Chernobyl. Imponente bajo el cielo gris y frío, la fenecida planta de energía atómica en esta población es una empresa viviente.
La explosión que cumplirá 25 años este mes, el peor accidente nuclear de la historia, fue apenas el inicio de una tarea que hoy impacta la vida de todo el país. Es un modelo o una advertencia de lo que le espera a Japón. La crisis en Fukushima será contenida en algún momento, pero ahí es cuando empieza un proyecto nacional para el cual no hay estrategia de salida.
Aunque las turbinas están quietas, y enormes grúas permanezcan inmóviles sobre dos reactores inconclusos como han estado por 25 años, demasiado radiactivas para ser trasladadas, éste no es un pueblo fantasma. El ferrocarril llega sobre vías recién colocadas, hay talleres activos por doquier y una nueva planta de energía, alimentada con gas, distribuye agua caliente a todo el complejo.
Unas 3,000 personas laboran en áreas descontaminadas, en la tarea de desmantelar la planta. Otras 4,000 trabajan en la seguridad de la zona de exclusión de 30 kilómetros (el radio de exclusión en Fukushima es de 19 kilómetros). Los empleados de la zona restringida se dedican a tareas hidráulicas y de prevención de incendios forestales, parte de la inagotable labor de contener la radiación.
Más allá de la zona de exclusión está la vasta estructura social de 130,000 evacuados, exempleados de la planta y sus familias, agricultores cuyas tierras están contaminadas pero son habitables y sobrevivientes que, aunque enfermos, tienen como única misión presionar al gobierno para recibir la ayuda que creen merecer.

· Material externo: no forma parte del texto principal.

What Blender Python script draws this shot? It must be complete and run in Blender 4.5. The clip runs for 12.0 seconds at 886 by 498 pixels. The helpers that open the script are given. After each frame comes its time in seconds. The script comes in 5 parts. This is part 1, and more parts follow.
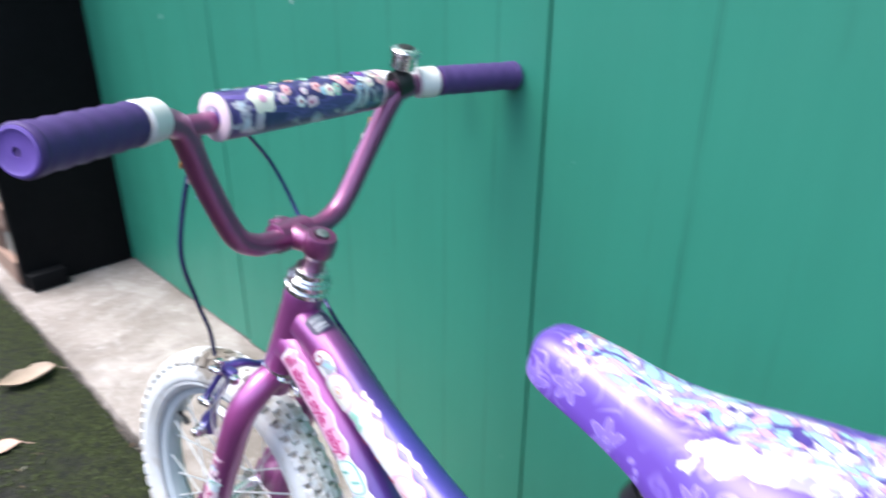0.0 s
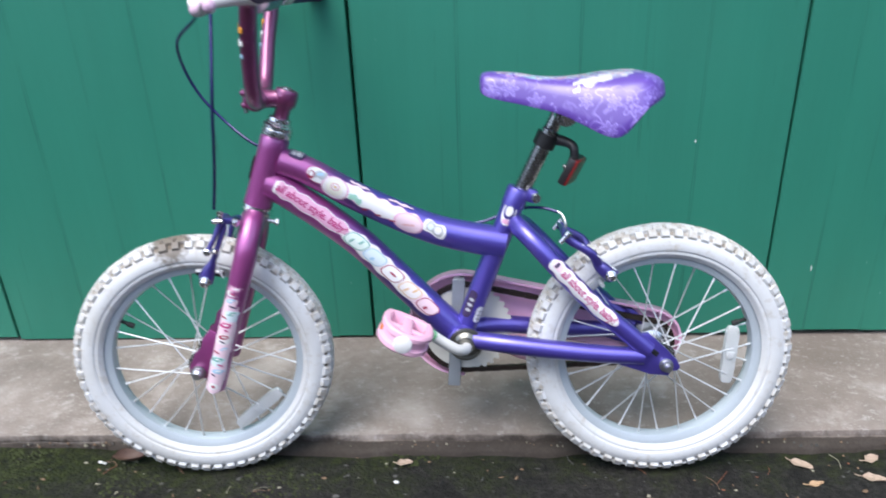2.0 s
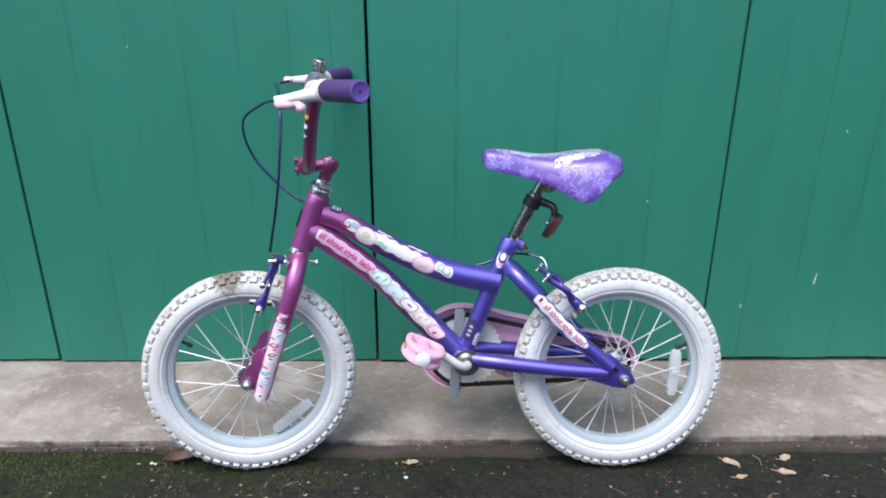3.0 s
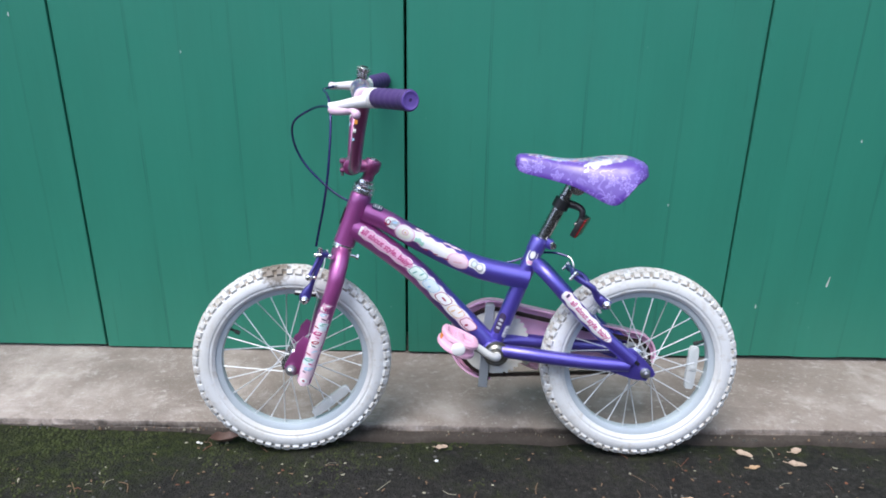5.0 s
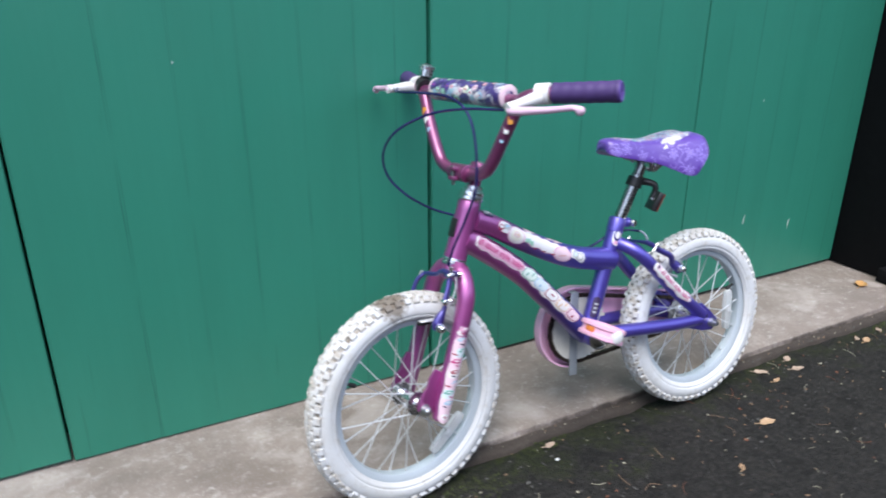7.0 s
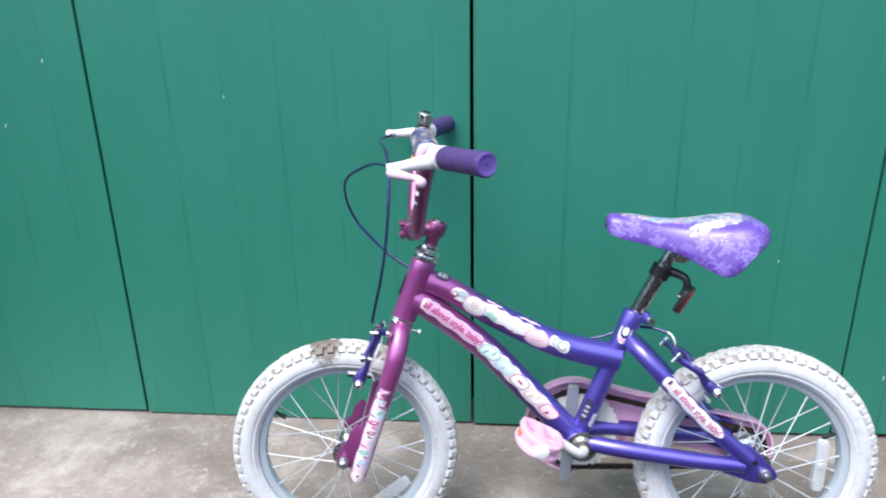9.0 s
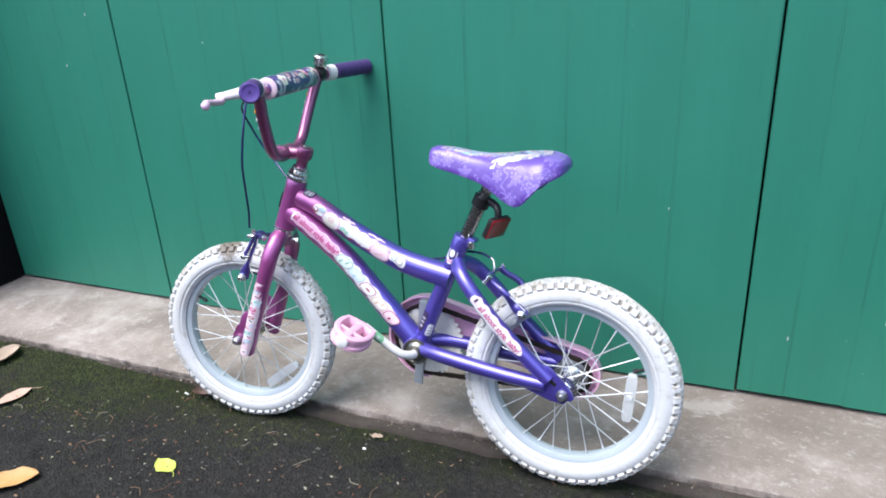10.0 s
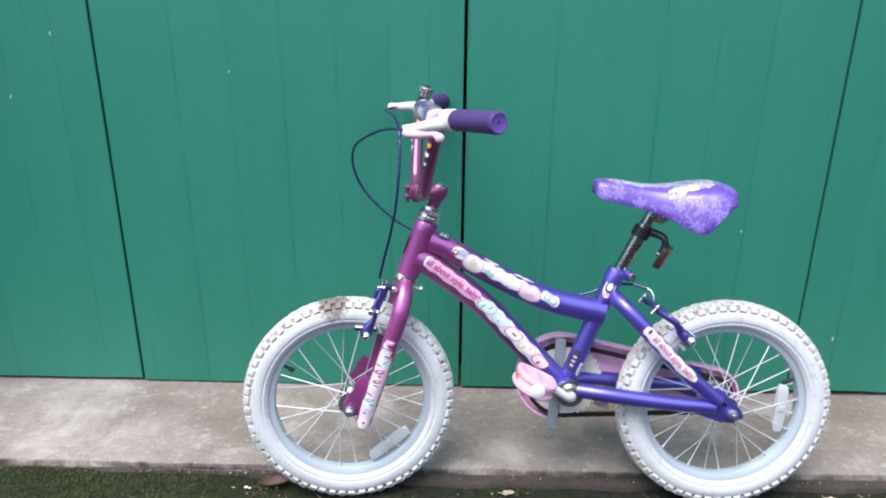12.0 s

“Espero que en Japón la gente reciba un mejor trato”, dice Yuri Andreyev, quien era el ingeniero en jefe en Chernobyl.
Aunque ambos casos son distintos, el tema es si Fukushima sabrá aprovechar la lección de Chernobyl. Aunque la contaminación en Japón parece ser menor, el grado de compromiso del gobierno tendrá que ser muy grande.